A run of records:

::::::::::

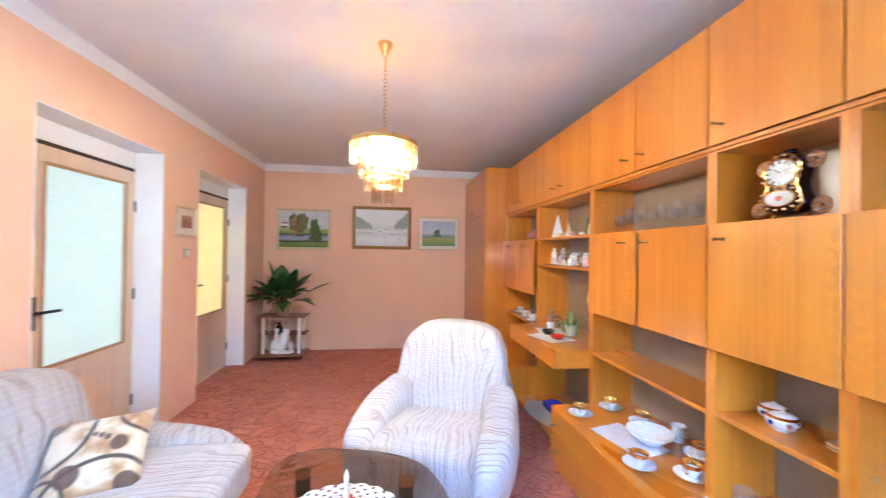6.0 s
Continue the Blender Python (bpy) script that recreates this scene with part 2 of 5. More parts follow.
SHELL = plain("orange_shell", (0.52, 0.28, 0.15), 0.35, vary=0.35, scale=50)
CREAM = plain("cream_wax", (0.76, 0.66, 0.50), 0.5, vary=0.08)
WAXWHITE = plain("white_wax", (0.80, 0.77, 0.74), 0.45, vary=0.04)
PORCELAIN = plain("painted_porcelain", (0.74, 0.74, 0.76), 0.14, vary=0.14, scale=60)
GREYFIG = plain("grey_white_porcelain", (0.62, 0.62, 0.66), 0.2, vary=0.22, scale=60)
BEADS = plain("red_berry_glaze", (0.42, 0.03, 0.02), 0.3, vary=0.4, scale=60)
LEAF = plain("dark_green_leaf", (0.03, 0.10, 0.022), 0.35, vary=0.35, scale=12)
LEAF_PALE = plain("pale_striped_leaf", (0.30, 0.44, 0.15), 0.4, vary=0.35, scale=25)
SOIL = plain("potting_soil", (0.04, 0.025, 0.015), 0.95, bump=0.4)
POT = plain("banded_clay_pot", (0.42, 0.25, 0.13), 0.4, vary=0.2)
CREAM_TUBE = plain("cream_painted_post", (0.78, 0.74, 0.62), 0.35)
FRAME_GREY = plain("silvered_frame_moulding", (0.53, 0.49, 0.40), 0.5, 0.0, vary=0.05, scale=40)
FRAME_GOLD = plain("gold_carved_moulding", (0.44, 0.27, 0.09), 0.35, 0.5, vary=0.35, scale=70, bump=0.6)
FRAME_PALE = plain("pale_gilt_moulding", (0.66, 0.52, 0.33), 0.4, 0.2, vary=0.12, scale=40)
FRAME_WHITE = plain("whitish_frame_moulding", (0.64, 0.60, 0.50), 0.5, 0.0, vary=0.06, scale=40)
MAT_BOARD = plain("ivory_mount", (0.76, 0.70, 0.60), 0.8)
PLASTIC_GREY = plain("grey_switch_plastic", (0.40, 0.37, 0.34), 0.4)


def glass_mat(name, c=(1, 1, 1), ior=1.45, rough=0.0):
    a = Mat(name, rough, 0.0, Transmission_Weight=1.0, IOR=ior)
    a.color(c)
    return a.m


SMOKED = glass_mat("smoked_glass", (0.66, 0.60, 0.52), 1.5)


def pane_mat():
    a = Mat("window_pane")
    tr = a.node("ShaderNodeBsdfTransparent")
    gl = a.node("ShaderNodeBsdfGlossy", Roughness=0.02)
    mx = a.node("ShaderNodeMixShader", Fac=0.05)
    a.link(tr.outputs[0], mx.inputs[1])
    a.link(gl.outputs[0], mx.inputs[2])
    a.link(mx.outputs[0], a.nt.nodes["Material Output"].inputs[0])
    return a.m


PANE = pane_mat()


def thin_glass_mat():
    """Blown glassware: mostly clear, with bright sharp reflections."""
    a = Mat("clear_thin_glass")
    tr = a.node("ShaderNodeBsdfTransparent", Color=(0.99, 0.99, 1.0, 1))
    gl = a.node("ShaderNodeBsdfGlossy", Roughness=0.02)
    mx = a.node("ShaderNodeMixShader")
    lw = a.node("ShaderNodeLayerWeight", Blend=0.5)
    a.link(a.ramp(lw.outputs["Facing"], (0.3, (0.035,) * 3), (0.75, (0.10,) * 3), (1.0, (0.7,) * 3)), mx.inputs[0])
    a.link(tr.outputs[0], mx.inputs[1])
    a.link(gl.outputs[0], mx.inputs[2])
    a.link(mx.outputs[0], a.nt.nodes["Material Output"].inputs[0])
    return a.m


GLASS = thin_glass_mat()


def crystal_mat():
    """Cut crystal that passes, scatters and mirrors the bulbs' light."""
    a = Mat("cut_crystal")
    tr = a.node("ShaderNodeBsdfTransparent", Color=(0.96, 0.92, 0.85, 1))
    gl = a.node("ShaderNodeBsdfGlass", Color=(0.98, 0.94, 0.88, 1), Roughness=0.04, IOR=1.5)
    tl = a.node("ShaderNodeBsdfTranslucent", Color=(0.95, 0.92, 0.85, 1))
    m1 = a.node("ShaderNodeMixShader", Fac=0.003)
    m2 = a.node("ShaderNodeMixShader", Fac=0.30)
    a.link(gl.outputs[0], m1.inputs[1])
    a.link(tl.outputs[0], m1.inputs[2])
    a.link(tr.outputs[0], m2.inputs[1])
    a.link(m1.outputs[0], m2.inputs[2])
    a.link(m2.outputs[0], a.nt.nodes["Material Output"].inputs[0])
    return a.m


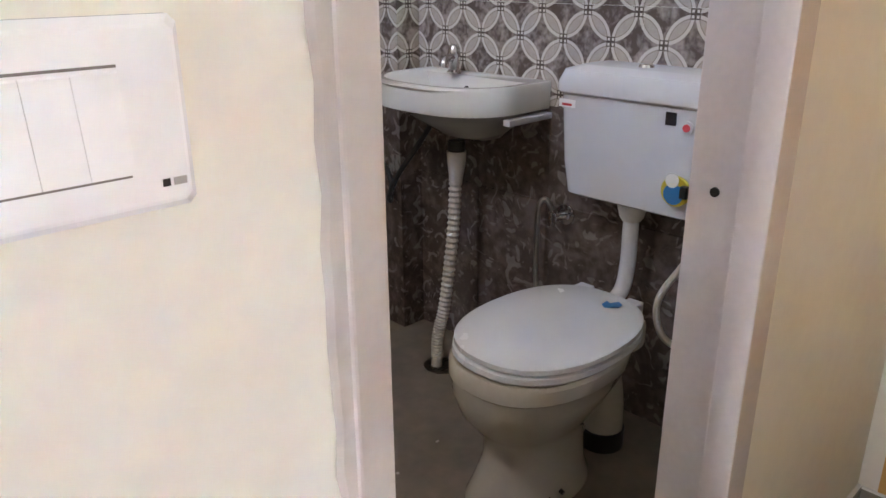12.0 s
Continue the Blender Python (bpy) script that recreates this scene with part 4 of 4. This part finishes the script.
GX = 0.058
bp = bmesh.new()
prof = [(0.020, -0.09), (0.012, -0.078), (0.019, -0.06), (0.026, -0.035), (0.018, -0.012), (0.026, 0.012), (0.017, 0.035), (0.024, 0.055), (0.012, 0.075), (0.016, 0.088), (0.003, 0.096)]
outl = [(w, z) for w, z in prof] + [(-w, z) for w, z in reversed(prof)]
rings(bp, [[Vector((LEFT + 0.0005, LY + w, LZ + z)) for w, z in outl], [Vector((LEFT + 0.006, LY + w, LZ + z)) for w, z in outl], [Vector((LEFT + 0.010, LY + w * 0.7, LZ + z * 0.96)) for w, z in outl]])
back = lpart("back_plate", bp, BRASS, "ornate cast back plate")
for z in (-0.07, -0.045, -0.015, 0.03, 0.062):
    lpart("boss", tube([(LEFT + 0.008, LY, LZ + z), (LEFT + 0.014, LY, LZ + z)], [0.010, 0.004], 10), BRASS, "", back)
arm = smooth_path([(LEFT + 0.032, LY, LZ + 0.045), (LEFT + 0.040, LY, LZ + 0.10), (LEFT + 0.052, LY, LZ + 0.155), (LEFT + 0.085, LY, LZ + 0.188), (LEFT + 0.125, LY, LZ + 0.190), (LEFT + 0.152, LY, LZ + 0.172), (GX, LY, LZ + 0.142)])
lpart("arm", tube(arm, 0.0048, 10), BRASS, "curved brass arm")
bl = tube([(LEFT + 0.008, LY, LZ + 0.045), (LEFT + 0.018, LY, LZ + 0.045)], 0.009, 10)
box(bl, LEFT + 0.018, LEFT + 0.046, LY - 0.009, LY + 0.009, LZ + 0.035, LZ + 0.056, 0.002)
lpart("arm_block", bl, BRASS, smooth=False)
tail = smooth_path([(LEFT + 0.028, LY, LZ + 0.035), (LEFT + 0.026, LY, LZ + 0.010), (LEFT + 0.036, LY, LZ - 0.012), (LEFT + 0.048, LY, LZ - 0.018), (LEFT + 0.058, LY, LZ - 0.005), (LEFT + 0.052, LY, LZ + 0.006)], 6)
lpart("scroll", tube(tail, [0.006 + 0.004 * math.sin(math.pi * i / (len(tail) - 1)) for i in range(len(tail))], 8), BRASS, "leaf scroll")
tip = smooth_path([(LEFT + 0.040, LY, LZ - 0.012), (LEFT + 0.044, LY, LZ - 0.032), (LEFT + 0.030, LY, LZ - 0.052)], 6)
lpart("scroll_tip", tube(tip, [0.008 - 0.0006 * i for i in range(len(tip))], 8), BRASS)
GZ = LZ + 0.012
cap = lathe([(0.006, 0.142), (0.010, 0.134), (0.034, 0.128), (0.040, 0.120), (0.034, 0.110), (0.018, 0.106), (0.030, 0.100), (0.058, 0.094), (0.064, 0.080), (0.060, 0.068), (0.048, 0.062), (0.046, 0.056)], 28, (GX, LY, GZ))
lpart("cap", cap, BRONZE, "dark bronze cap")
gl = []
for i in range(25):
    a = -1.30 + (1.30 + 1.05) * i / 24
    gl.append((0.084 * math.cos(a) ** 0.92, 0.078 * math.sin(a) - 0.012 - 0.006 * max(0.0, -math.sin(a)) ** 4))
globe = lpart("globe", lathe(gl, 36, (GX, LY, GZ)), GLOBE, "frosted beaded glass globe")
bumps = bmesh.new()
for r in range(11):
    a = -1.15 + 1.95 * r / 10
    rad, z = 0.0845 * math.cos(a), 0.0785 * math.sin(a) - 0.012
    n = max(8, int(2 * math.pi * rad / 0.0205))
    for k in range(n):
        th = 2 * math.pi * (k + 0.5 * (r % 2)) / n
        p = Vector((GX + rad * math.cos(th), LY + rad * math.sin(th), GZ + z))
        d = Vector((math.cos(th) * math.cos(a), math.sin(th) * math.cos(a), math.sin(a)))
        side, up = Vector((-math.sin(th), math.cos(th), 0.0)), Vector((-math.cos(th) * math.sin(a), -math.sin(th) * math.sin(a), math.cos(a)))
        for size, lift in ((0.0078, 0.0008),):
            foot = [p + side * x * size + up * z * size - d * 0.001 for x, z in ((1, 0), (0, 1), (-1, 0), (0, -1))]
            head = [p + (q - p) * 0.72 + d * (lift + 0.0012) for q in foot]
            rings(bumps, [foot, head])
tagged(lpart("bead_motif", bumps, GLOBEDOT, "paler raised square bosses", globe, False), kind="stuff").matrix_parent_inverse = Matrix()
fin = lathe([(0.040, -0.082), (0.034, -0.090), (0.020, -0.100), (0.010, -0.108), (0.007, -0.114), (0.010, -0.120), (0.008, -0.130), (0.002, -0.134)], 20, (GX, LY, GZ))
lpart("finial", fin, BRASS, "brass finial")
for k in range(6):
    th = k * math.pi / 3
    lpart("claw", tube([(GX + 0.052 * math.cos(th), LY + 0.052 * math.sin(th), GZ - 0.070), (GX + 0.030 * math.cos(th), LY + 0.030 * math.sin(th), GZ - 0.093)], [0.004, 0.007], 6), BRASS)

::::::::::

__Task instructions__
Pick out each line above that includes "Python" and show it.

__In response__
Continue the Blender Python (bpy) script that recreates this scene with part 2 of 5. More parts follow.
Continue the Blender Python (bpy) script that recreates this scene with part 4 of 4. This part finishes the script.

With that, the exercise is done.